For many insurance companies, simply getting started is one of the largest roadblocks to achieving the benefits of SOA. The industry is naturally risk-averse, a characteristic that comes with the territory of working in the business of transfer of risk. "When you grow a business completely around that philosophical point of view, it is natural that the culture is going to flow down into the IT department and other aspects of the business," according to Paul Dolbec, practice lead, insurance business architecture, Microsoft.

Allstate attempts to drive innovation by devoting approximately 80 percent of its IT resources toward business priorities with the remaining 20 percent devoted to the "business of technology," according to Abbattista. Essentially, he explains, one-fifth of the IT budget is dedicated to projects regarding infrastructure, network upgrades and developing new frameworks -- including SOA efforts.

"Because of our focus, we don't go out and cost justify each of these little infrastructure projects separately," Abbattista says. "We bundle them and do them as part of the business of technology. [The business is] seeing the payback when we say we can do the same functions cheaper and cheaper every year."
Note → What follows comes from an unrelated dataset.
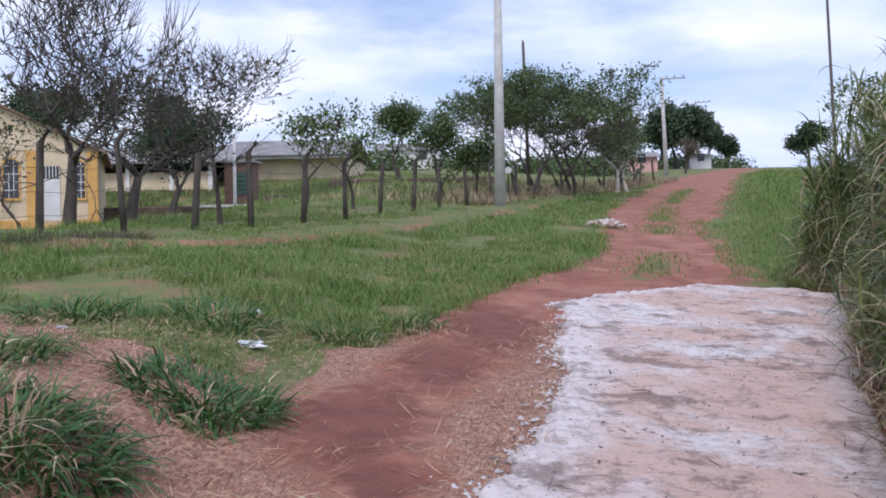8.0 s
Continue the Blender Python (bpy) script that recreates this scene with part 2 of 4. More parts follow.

At MetLife, Kessler says, a specific part of the IT team -- approximately 12 people -- is devoted full-time to integration technologies. Internal customers looking to deliver business solutions will come to the team with requests to build services, he adds, and often the team already will have the necessary connections developed. "We have examples where [internal customers] were going to do it one way, but it would have cost three or four times what it ended up costing by working with the centrally managed services team," Kessler says.
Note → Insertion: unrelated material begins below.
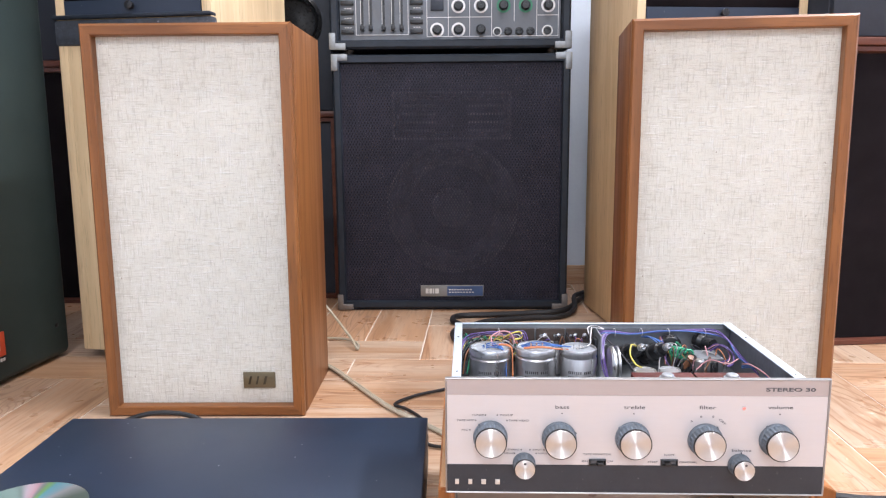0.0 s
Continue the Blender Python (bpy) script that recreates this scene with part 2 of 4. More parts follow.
# Black paint; the blue tint of a reflection is put into the base colour.
BLACKSTEEL = dusted(plain("black_painted_steel", (0.017, 0.027, 0.048), 0.42, var=0.10, scale=5, fine=500, relief=0.2, gloss=0.25))
BLACKPLASTIC = plain("black_plastic_fascia", (0.0075, 0.0095, 0.0145), 0.42, var=0.2, scale=14, fine=600, relief=0.1, spec=0.27)
CORNERPLASTIC = plain("satin_corner_plastic", (0.022, 0.027, 0.036), 0.45, var=0.15, scale=14, fine=600, relief=0.1)
GLOSSBLACK = plain("smoked_display_window", (0.004, 0.004, 0.005), 0.10, var=0.1, relief=0, spec=0.34)
BUTTONBLACK = plain("black_button", (0.009, 0.010, 0.012), 0.34, var=0.1, relief=0.05)
TOLEX = plain("black_grained_vinyl", (0.014, 0.020, 0.030), 0.5, var=0.25, scale=20, fine=420, relief=0.6, spec=0.35)
SPECKLED = plain("speckled_black_rubber", (0.040, 0.047, 0.060), 0.55, var=0.4, scale=120, fine=420, relief=0.6, specks=(0.16, 0.17, 0.20))
GRILLE = perforated("black_perforated_grille", (0.023, 0.022, 0.034), 0.0074, 0.30)
DARKCLOTH = plain("dark_brown_grille_cloth", (0.007, 0.0045, 0.0055), 0.9, var=0.3, scale=10, fine=700, relief=0.5, spec=0.15)
NAVY = plain("dark_navy_baffle", (0.016, 0.022, 0.034), 0.55, var=0.25, scale=6)
GREENGREY = plain("green_grey_satin_lacquer", (0.038, 0.055, 0.052), 0.45, var=0.10, scale=5, fine=350, relief=0.12, spec=0.12)
CONE = plain("grey_paper_cone", (0.40, 0.36, 0.36), 0.8, var=0.2, scale=20)
CAPGREY = plain("grey_dust_cap", (0.42, 0.38, 0.38), 0.6, var=0.1)
NICKEL = plain("worn_nickel_corner", (0.27, 0.285, 0.295), 0.5, 1.0, var=0.12, scale=60, relief=0.2)
DULLMETAL = plain("dull_bottom_corner", (0.22, 0.20, 0.185), 0.5, 0.6, var=0.2, scale=60, relief=0.3)
FACEPLATE = plain("champagne_anodised_aluminium", (0.60, 0.56, 0.55), 0.42, 0.25, var=0.03, scale=8, fine=500, relief=0.05, stretch=(0.1, 1, 1))
FACESTRIPE = plain("tan_anodised_stripe", (0.44, 0.38, 0.36), 0.42, 0.25, var=0.04, scale=8, fine=500, relief=0.05, stretch=(0.1, 1, 1))
FACEBAND = plain("charcoal_lower_band", (0.022, 0.025, 0.032), 0.45, var=0.2, scale=25, fine=300, relief=0.1, specks=(0.08, 0.085, 0.09))
BRIGHTEDGE = plain("polished_aluminium_edge", (0.42, 0.41, 0.40), 0.48, 1.0, var=0.06)
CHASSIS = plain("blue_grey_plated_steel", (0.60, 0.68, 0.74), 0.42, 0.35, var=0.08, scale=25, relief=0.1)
CHASSISIN = plain("dark_chassis_steel", (0.17, 0.18, 0.19), 0.55, 0.4, var=0.3, scale=40, relief=0.25)
# Rim steel in a darker tone: the chassis' inner shade is put into the colour.
CHASSISWALL = plain("shaded_steel_wall", (0.26, 0.28, 0.30), 0.5, 0.3, var=0.2, scale=30, relief=0.15)
CANMETAL = plain("dull_capacitor_can", (0.60, 0.60, 0.60), 0.32, 1.0, var=0.14, scale=60, stretch=(1, 1, 0.15))
CANTOP = plain("grey_capacitor_top", (0.38, 0.40, 0.42), 0.5, 0.5, var=0.25, scale=80)
CHROME = plain("chromed_metal", (0.58, 0.58, 0.58), 0.27, 1.0, var=0.08, scale=60, relief=0)
BOARDBROWN = plain("dark_brown_tag_board", (0.065, 0.045, 0.035), 0.5, var=0.3, scale=60)
HEATRED = plain("dark_red_heat_sink", (0.10, 0.018, 0.014), 0.45, var=0.2, scale=30)
BLOCKBROWN = plain("red_brown_block", (0.10, 0.022, 0.016), 0.5, var=0.2, scale=50)
STAINBROWN = plain("dried_brown_stain", (0.16, 0.085, 0.06), 0.6, var=0.2, scale=60)
GLUE = plain("brown_grey_glue", (0.12, 0.095, 0.08), 0.7, var=0.3, scale=80)
BAKELITE = plain("black_bakelite", (0.014, 0.014, 0.015), 0.3, var=0.2, scale=60)
KNOBGREY = plain("blue_grey_knob_skirt", (0.125, 0.150, 0.175), 0.42, var=0.12, scale=60, relief=0.1)
SPUN = spun_metal("spun_aluminium_cap", (0.74, 0.73, 0.71), 0.42, 1.0)
FOIL = painted_sheen_foil("painted_sheen_foil")
DISCHUB = plain("violet_disc_hub", (0.13, 0.10, 0.42), 0.25, 0.2, var=0.1)
DISCCLEAR = plain("grey_clear_hub_ring", (0.16, 0.17, 0.20), 0.15, 0.2, var=0.1)
BRASS = plain("tarnished_brass", (0.17, 0.14, 0.085), 0.45, 0.6, var=0.15, scale=60, relief=0.2)
ENGRAVED = plain("dark_engraving", (0.045, 0.032, 0.015), 0.6)
PRINT = plain("dark_printing_ink", (0.10, 0.095, 0.097), 0.6, relief=0)
WHITEPRINT = plain("pale_printing_ink", (0.58, 0.56, 0.53), 0.6, relief=0)
SILVERPRINT = plain("silver_lettering", (0.68, 0.64, 0.58), 0.35, 0.6, relief=0)
JACKHOLE = plain("dark_jack_hole", (0.004, 0.004, 0.004), 0.7, spec=0.1, relief=0)
GOLD = plain("gold_plated_jack", (0.50, 0.36, 0.19), 0.3, 1.0, var=0.1)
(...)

That team also served to drive the SOA movement at MetLife, when the paradigm still was in its infancy, Kessler continues. Team members were SOA evangelists. Now, though, developers approach the team asking for reusable services, Kessler adds. "In the beginning, the conversations were a little harder because you had to get everybody to start thinking this way," he recalls.

Still, while SOA can offer key benefits -- such as increased speed to market, flexibility in reacting to market pressures, enhanced scalability and simplification of technology stacks -- it isn't the automatic right answer for any technology problem, Kessler concedes. There's no value, for example, in implementing SOA on systems that are largely dependent on batch processing; putting a Web service in the path of a process that extracts millions of records from a batch system database in milliseconds apiece doesn't make much sense, he contends.

"You have to be careful where you put SOA," Kessler says. "But done well, it creates quite a bit of flexibility [and] configurability, allows you to get a high degree of reuse, and gives you a platform to create standardization of how you are integrating both inside and outside the company."

As the insurance industry continues to plug along the SOA path -- starting small but thinking big -- better returns on investments should follow, experts agree. Celent's Josefowicz says that some companies are realizing those benefits now, as some insurance companies are seeing 10 percent to 40 percent drops in project costs. Allstate, according to Abbattista, is shaving 40 percent to 50 percent of its development times in some instances.

"The business value is there to be measured," says Microsoft's Woodman. Problems arise, however, when businesses look for "ironclad guarantees" about just what the business value will be.

"Put simply, SOA, in terms of maturity, isn't far enough along yet that those [business values] are really well-defined and locked, and universally agreed upon," Woodman continues. "It was the same when people went from paper books to mainframe, and mainframe to client/server technology. Advances made in tools and platforms naturally force a rethink on how to approach solving problems in order to take best advantage of those tools."